→ PROMPT
Return nothing but the lines from the line containing "6. More parts follow." through the last line of the records, reproduced exactly.

→ Entries with animation source code
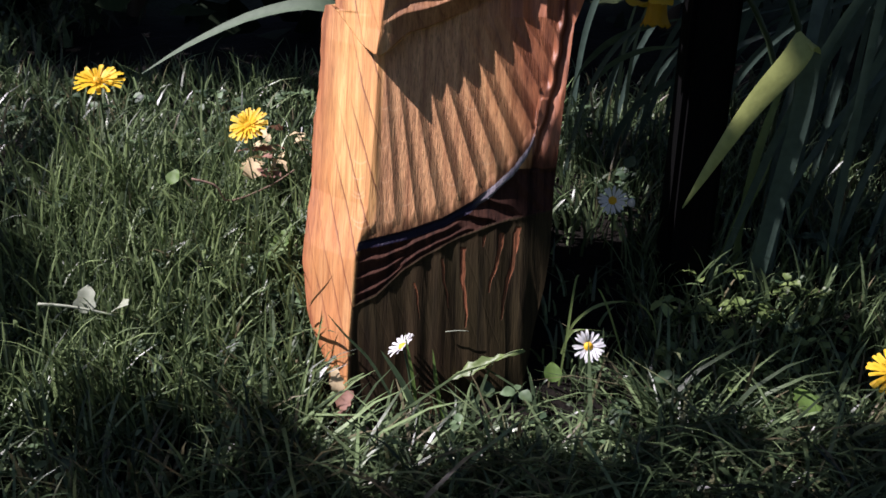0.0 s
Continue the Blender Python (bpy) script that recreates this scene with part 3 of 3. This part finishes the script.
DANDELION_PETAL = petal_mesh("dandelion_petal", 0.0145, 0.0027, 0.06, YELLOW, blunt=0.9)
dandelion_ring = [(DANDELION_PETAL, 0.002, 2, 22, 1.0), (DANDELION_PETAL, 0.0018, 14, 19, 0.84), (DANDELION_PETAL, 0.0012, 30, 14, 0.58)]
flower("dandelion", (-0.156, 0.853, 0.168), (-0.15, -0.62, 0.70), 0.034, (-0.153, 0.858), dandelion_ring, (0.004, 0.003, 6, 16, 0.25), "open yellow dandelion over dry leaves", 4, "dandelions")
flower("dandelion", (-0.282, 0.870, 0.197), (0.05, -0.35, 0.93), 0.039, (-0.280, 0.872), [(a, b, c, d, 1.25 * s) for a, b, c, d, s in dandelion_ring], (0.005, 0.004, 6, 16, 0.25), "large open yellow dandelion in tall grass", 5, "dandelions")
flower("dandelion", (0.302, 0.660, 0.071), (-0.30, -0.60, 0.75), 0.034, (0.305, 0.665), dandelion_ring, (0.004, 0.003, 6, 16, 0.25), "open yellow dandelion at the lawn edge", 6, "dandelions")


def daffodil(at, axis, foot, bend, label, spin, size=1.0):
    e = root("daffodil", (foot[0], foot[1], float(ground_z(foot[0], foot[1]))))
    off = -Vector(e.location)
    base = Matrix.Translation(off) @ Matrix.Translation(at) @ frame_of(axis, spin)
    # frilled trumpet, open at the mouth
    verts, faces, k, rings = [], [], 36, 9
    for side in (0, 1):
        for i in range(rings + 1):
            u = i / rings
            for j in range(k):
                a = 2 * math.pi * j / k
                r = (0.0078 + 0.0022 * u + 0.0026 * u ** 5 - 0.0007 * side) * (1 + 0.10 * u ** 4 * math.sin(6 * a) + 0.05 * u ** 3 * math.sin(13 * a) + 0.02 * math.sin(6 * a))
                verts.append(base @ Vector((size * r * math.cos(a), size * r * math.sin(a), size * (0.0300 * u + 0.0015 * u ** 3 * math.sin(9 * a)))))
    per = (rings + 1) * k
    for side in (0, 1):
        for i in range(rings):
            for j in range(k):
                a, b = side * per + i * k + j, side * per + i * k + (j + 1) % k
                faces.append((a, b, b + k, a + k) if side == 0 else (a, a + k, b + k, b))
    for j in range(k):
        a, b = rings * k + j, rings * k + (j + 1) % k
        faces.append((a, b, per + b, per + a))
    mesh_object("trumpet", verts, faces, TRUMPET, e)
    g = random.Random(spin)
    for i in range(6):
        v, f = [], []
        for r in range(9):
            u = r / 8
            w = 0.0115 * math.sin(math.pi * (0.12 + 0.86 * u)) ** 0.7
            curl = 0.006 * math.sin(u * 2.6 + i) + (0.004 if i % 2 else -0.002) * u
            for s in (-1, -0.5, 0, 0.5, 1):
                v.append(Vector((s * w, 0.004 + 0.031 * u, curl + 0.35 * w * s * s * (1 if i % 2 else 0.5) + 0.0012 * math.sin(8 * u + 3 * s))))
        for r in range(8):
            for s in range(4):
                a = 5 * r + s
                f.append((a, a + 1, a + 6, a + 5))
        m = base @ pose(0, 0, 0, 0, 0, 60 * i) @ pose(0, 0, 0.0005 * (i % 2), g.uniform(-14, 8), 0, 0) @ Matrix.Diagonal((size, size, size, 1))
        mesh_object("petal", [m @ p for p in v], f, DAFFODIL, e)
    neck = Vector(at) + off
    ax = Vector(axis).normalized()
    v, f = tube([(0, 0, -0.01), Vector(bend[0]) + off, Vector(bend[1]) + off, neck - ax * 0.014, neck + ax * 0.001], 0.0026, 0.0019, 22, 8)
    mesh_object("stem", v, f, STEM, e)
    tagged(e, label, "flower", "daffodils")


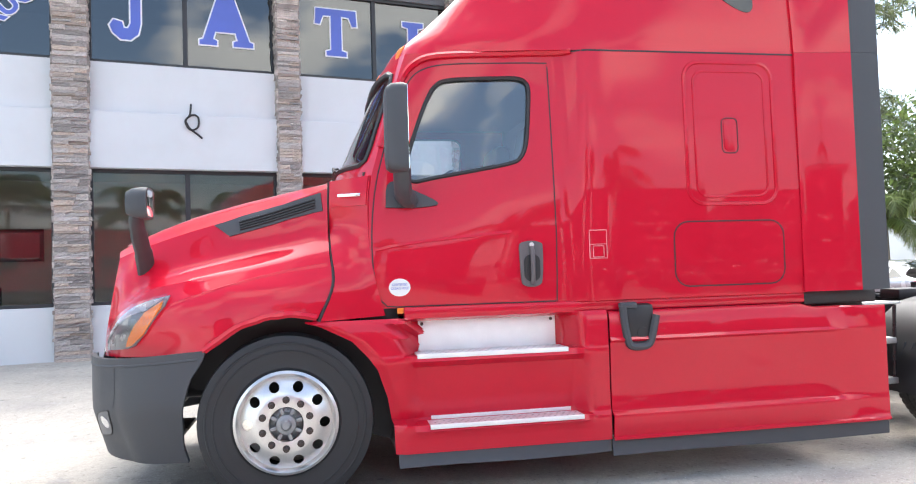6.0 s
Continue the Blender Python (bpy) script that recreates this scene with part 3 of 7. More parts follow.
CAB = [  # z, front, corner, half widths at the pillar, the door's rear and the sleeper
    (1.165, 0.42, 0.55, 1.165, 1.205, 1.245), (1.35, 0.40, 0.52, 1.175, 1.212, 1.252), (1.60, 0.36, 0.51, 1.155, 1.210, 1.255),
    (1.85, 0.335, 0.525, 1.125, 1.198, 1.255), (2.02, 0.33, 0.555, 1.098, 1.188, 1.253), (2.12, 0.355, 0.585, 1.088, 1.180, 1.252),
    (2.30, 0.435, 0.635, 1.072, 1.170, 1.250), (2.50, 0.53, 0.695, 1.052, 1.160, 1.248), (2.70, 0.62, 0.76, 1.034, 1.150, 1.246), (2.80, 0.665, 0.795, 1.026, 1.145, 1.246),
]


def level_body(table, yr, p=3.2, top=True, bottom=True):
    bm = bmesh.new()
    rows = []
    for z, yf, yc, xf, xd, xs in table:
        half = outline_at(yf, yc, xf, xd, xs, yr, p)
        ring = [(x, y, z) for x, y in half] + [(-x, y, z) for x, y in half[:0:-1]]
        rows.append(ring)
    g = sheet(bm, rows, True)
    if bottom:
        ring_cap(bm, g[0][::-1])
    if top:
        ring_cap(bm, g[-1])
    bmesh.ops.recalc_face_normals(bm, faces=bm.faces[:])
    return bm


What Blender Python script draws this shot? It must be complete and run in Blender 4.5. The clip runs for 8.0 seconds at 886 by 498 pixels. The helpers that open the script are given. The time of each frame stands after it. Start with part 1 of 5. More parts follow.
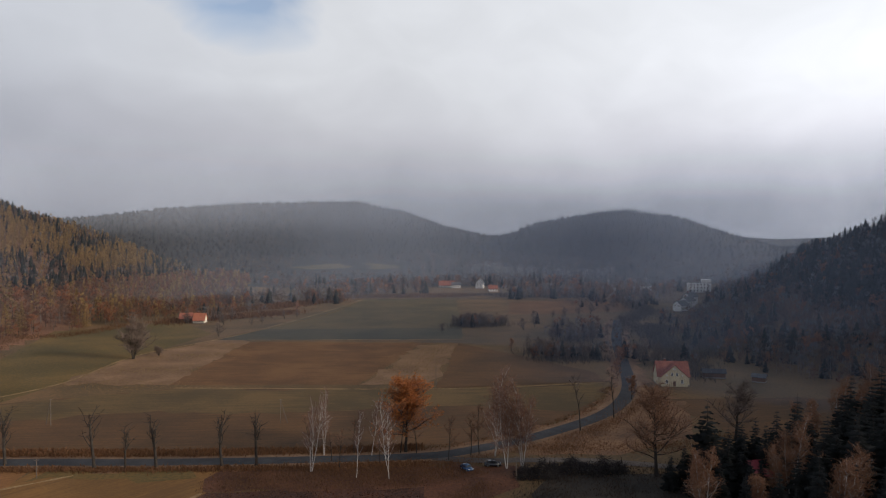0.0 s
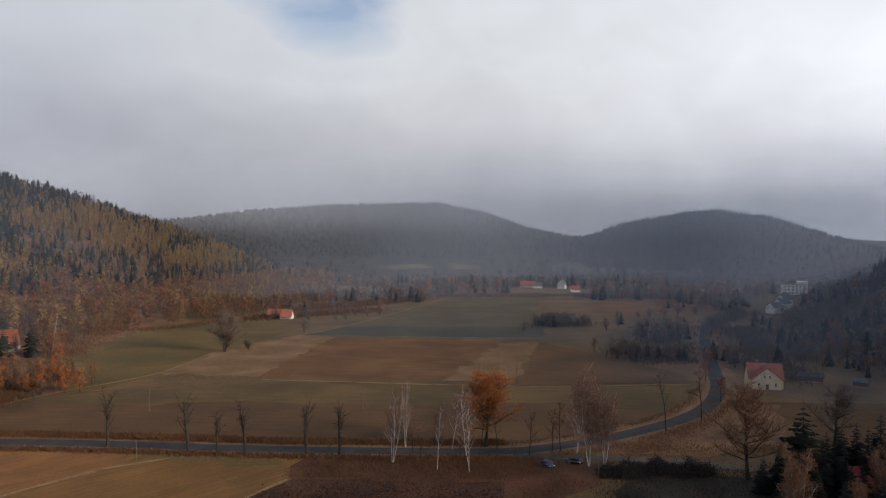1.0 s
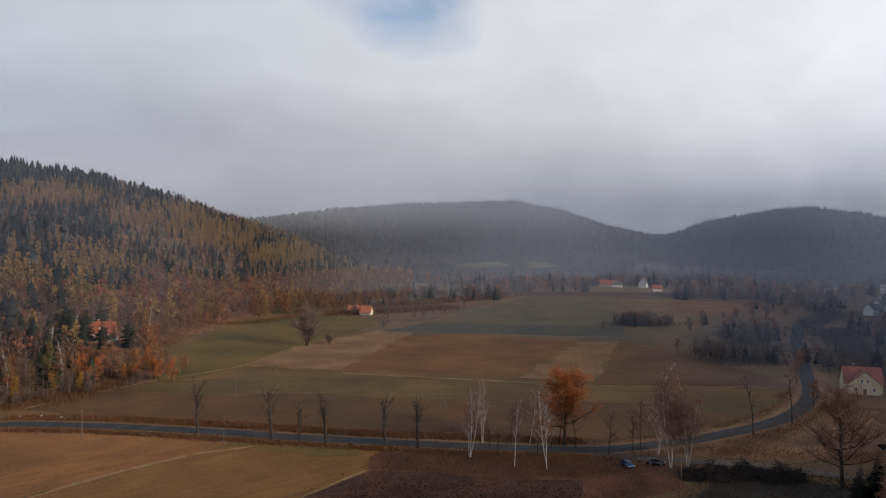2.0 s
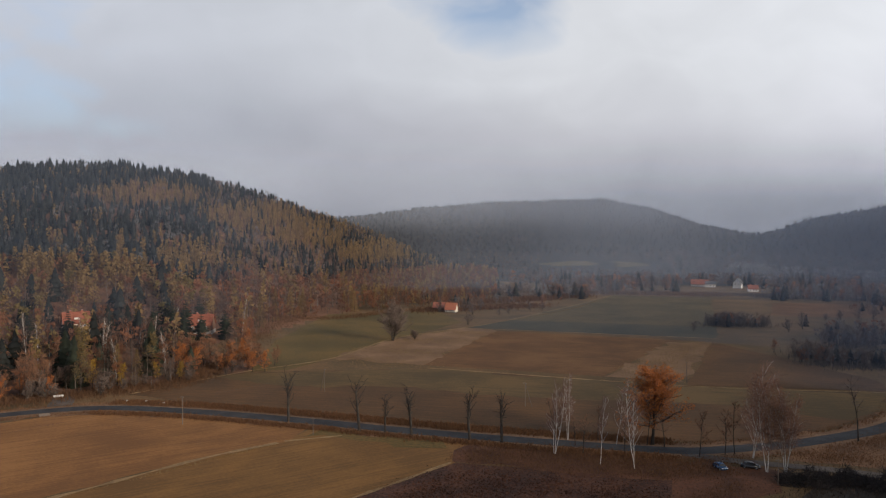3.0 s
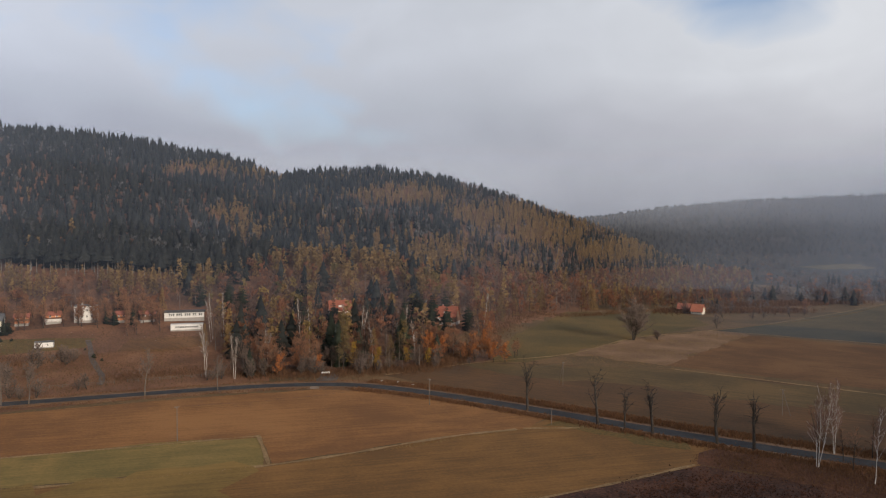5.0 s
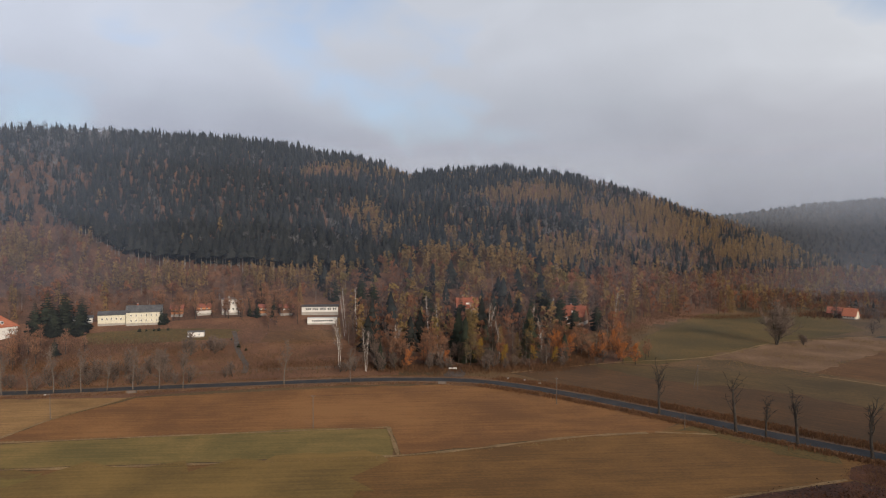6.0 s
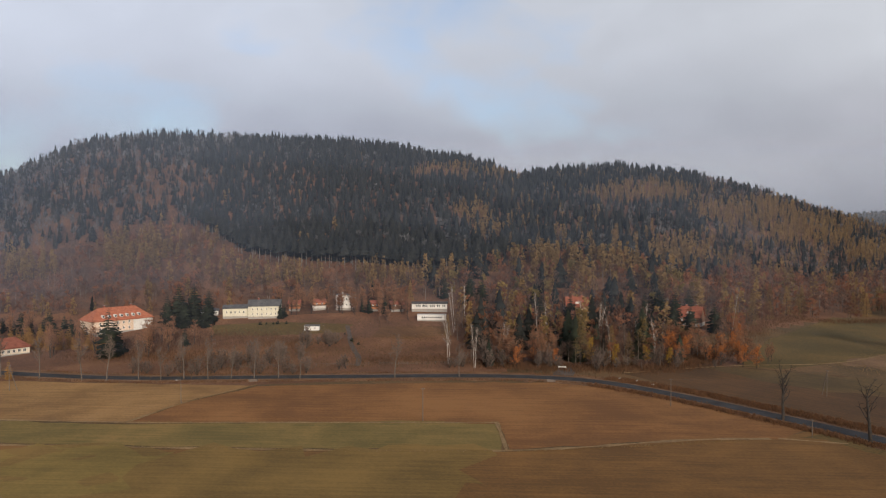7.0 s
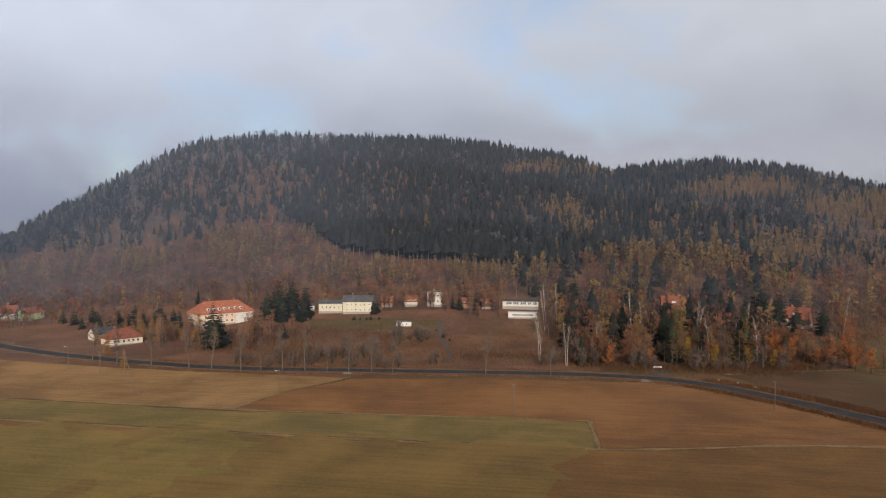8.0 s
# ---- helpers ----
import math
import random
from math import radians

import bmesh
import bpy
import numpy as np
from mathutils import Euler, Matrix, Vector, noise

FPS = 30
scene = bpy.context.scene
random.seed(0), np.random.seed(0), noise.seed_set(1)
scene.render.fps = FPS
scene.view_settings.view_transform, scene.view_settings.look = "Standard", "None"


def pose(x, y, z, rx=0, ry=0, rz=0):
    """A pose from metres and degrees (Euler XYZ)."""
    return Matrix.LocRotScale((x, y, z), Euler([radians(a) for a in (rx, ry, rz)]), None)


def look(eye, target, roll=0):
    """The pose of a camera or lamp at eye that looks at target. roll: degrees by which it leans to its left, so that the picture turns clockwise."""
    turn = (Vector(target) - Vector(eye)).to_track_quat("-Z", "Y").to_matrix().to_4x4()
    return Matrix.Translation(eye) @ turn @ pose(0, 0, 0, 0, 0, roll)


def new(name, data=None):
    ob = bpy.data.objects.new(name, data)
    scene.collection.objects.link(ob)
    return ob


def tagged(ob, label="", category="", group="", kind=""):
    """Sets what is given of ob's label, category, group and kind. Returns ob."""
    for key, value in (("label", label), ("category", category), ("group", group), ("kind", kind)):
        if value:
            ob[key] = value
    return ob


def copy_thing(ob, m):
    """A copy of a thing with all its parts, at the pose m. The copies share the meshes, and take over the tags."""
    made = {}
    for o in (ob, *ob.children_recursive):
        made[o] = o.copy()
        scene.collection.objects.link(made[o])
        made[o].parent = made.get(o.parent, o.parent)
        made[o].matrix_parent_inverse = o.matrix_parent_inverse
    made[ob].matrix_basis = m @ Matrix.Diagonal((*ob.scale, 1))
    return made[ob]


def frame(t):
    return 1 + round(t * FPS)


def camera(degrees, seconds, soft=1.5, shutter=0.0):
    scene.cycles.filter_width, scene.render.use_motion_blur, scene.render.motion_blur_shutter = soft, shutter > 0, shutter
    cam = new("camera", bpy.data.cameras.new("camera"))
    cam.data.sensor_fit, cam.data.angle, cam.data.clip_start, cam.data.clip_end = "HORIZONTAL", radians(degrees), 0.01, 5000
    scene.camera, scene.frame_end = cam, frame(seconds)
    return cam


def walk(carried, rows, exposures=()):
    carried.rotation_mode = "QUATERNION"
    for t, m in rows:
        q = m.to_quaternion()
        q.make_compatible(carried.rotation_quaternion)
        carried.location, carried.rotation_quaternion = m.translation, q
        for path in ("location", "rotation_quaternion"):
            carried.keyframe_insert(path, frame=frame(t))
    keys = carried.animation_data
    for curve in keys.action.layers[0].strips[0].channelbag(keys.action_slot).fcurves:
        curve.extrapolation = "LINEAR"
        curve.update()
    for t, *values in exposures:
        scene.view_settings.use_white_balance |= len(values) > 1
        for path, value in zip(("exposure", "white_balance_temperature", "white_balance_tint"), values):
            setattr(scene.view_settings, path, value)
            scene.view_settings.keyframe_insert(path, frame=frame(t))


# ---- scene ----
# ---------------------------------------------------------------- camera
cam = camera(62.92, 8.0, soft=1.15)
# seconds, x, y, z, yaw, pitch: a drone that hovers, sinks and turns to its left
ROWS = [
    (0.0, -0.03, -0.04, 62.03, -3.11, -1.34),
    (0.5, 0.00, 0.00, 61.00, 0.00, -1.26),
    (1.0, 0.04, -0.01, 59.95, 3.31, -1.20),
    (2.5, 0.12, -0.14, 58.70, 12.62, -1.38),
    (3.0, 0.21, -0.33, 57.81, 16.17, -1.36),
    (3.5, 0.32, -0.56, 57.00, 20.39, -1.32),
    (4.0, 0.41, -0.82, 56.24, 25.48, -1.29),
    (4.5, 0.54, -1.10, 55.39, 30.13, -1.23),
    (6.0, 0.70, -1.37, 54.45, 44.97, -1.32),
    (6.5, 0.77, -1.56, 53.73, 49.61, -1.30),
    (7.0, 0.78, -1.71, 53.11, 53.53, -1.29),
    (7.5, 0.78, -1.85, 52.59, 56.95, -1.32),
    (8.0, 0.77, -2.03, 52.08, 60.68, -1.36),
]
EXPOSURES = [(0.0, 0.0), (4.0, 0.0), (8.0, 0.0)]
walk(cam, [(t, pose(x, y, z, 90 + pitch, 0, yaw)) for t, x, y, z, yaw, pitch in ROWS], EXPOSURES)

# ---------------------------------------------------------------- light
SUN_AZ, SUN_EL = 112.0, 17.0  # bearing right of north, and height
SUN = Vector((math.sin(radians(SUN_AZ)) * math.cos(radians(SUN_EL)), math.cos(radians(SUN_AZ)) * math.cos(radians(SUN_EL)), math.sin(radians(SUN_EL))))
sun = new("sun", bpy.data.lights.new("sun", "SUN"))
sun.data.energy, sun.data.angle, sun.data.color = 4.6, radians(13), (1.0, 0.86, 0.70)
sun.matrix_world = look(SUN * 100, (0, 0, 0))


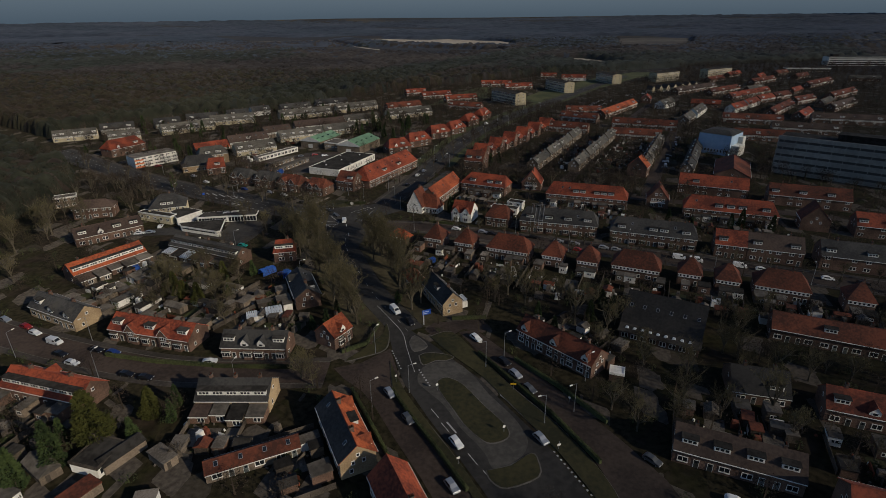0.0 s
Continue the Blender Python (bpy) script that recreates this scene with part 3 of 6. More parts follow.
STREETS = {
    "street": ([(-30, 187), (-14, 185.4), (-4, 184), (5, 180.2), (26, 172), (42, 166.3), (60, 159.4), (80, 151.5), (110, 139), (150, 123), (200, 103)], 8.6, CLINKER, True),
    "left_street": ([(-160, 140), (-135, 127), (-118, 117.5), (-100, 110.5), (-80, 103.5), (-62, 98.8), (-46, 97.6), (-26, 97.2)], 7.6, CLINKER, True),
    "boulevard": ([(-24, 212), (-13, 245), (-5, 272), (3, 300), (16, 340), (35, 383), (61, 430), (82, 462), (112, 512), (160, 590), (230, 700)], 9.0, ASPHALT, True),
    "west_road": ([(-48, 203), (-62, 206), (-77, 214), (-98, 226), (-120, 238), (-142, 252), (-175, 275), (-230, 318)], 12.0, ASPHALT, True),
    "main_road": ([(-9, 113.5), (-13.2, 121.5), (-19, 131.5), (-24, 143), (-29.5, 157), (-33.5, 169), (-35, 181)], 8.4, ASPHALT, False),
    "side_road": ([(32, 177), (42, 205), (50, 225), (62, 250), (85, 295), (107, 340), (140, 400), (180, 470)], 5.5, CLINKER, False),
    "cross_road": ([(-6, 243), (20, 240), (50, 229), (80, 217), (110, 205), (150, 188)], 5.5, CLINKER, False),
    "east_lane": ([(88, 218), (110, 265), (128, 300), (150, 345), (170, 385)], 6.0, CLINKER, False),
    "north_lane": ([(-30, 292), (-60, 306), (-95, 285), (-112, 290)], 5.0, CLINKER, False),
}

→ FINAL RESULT
Continue the Blender Python (bpy) script that recreates this scene with part 3 of 6. More parts follow.
STREETS = {
    "street": ([(-30, 187), (-14, 185.4), (-4, 184), (5, 180.2), (26, 172), (42, 166.3), (60, 159.4), (80, 151.5), (110, 139), (150, 123), (200, 103)], 8.6, CLINKER, True),
    "left_street": ([(-160, 140), (-135, 127), (-118, 117.5), (-100, 110.5), (-80, 103.5), (-62, 98.8), (-46, 97.6), (-26, 97.2)], 7.6, CLINKER, True),
    "boulevard": ([(-24, 212), (-13, 245), (-5, 272), (3, 300), (16, 340), (35, 383), (61, 430), (82, 462), (112, 512), (160, 590), (230, 700)], 9.0, ASPHALT, True),
    "west_road": ([(-48, 203), (-62, 206), (-77, 214), (-98, 226), (-120, 238), (-142, 252), (-175, 275), (-230, 318)], 12.0, ASPHALT, True),
    "main_road": ([(-9, 113.5), (-13.2, 121.5), (-19, 131.5), (-24, 143), (-29.5, 157), (-33.5, 169), (-35, 181)], 8.4, ASPHALT, False),
    "side_road": ([(32, 177), (42, 205), (50, 225), (62, 250), (85, 295), (107, 340), (140, 400), (180, 470)], 5.5, CLINKER, False),
    "cross_road": ([(-6, 243), (20, 240), (50, 229), (80, 217), (110, 205), (150, 188)], 5.5, CLINKER, False),
    "east_lane": ([(88, 218), (110, 265), (128, 300), (150, 345), (170, 385)], 6.0, CLINKER, False),
    "north_lane": ([(-30, 292), (-60, 306), (-95, 285), (-112, 290)], 5.0, CLINKER, False),
}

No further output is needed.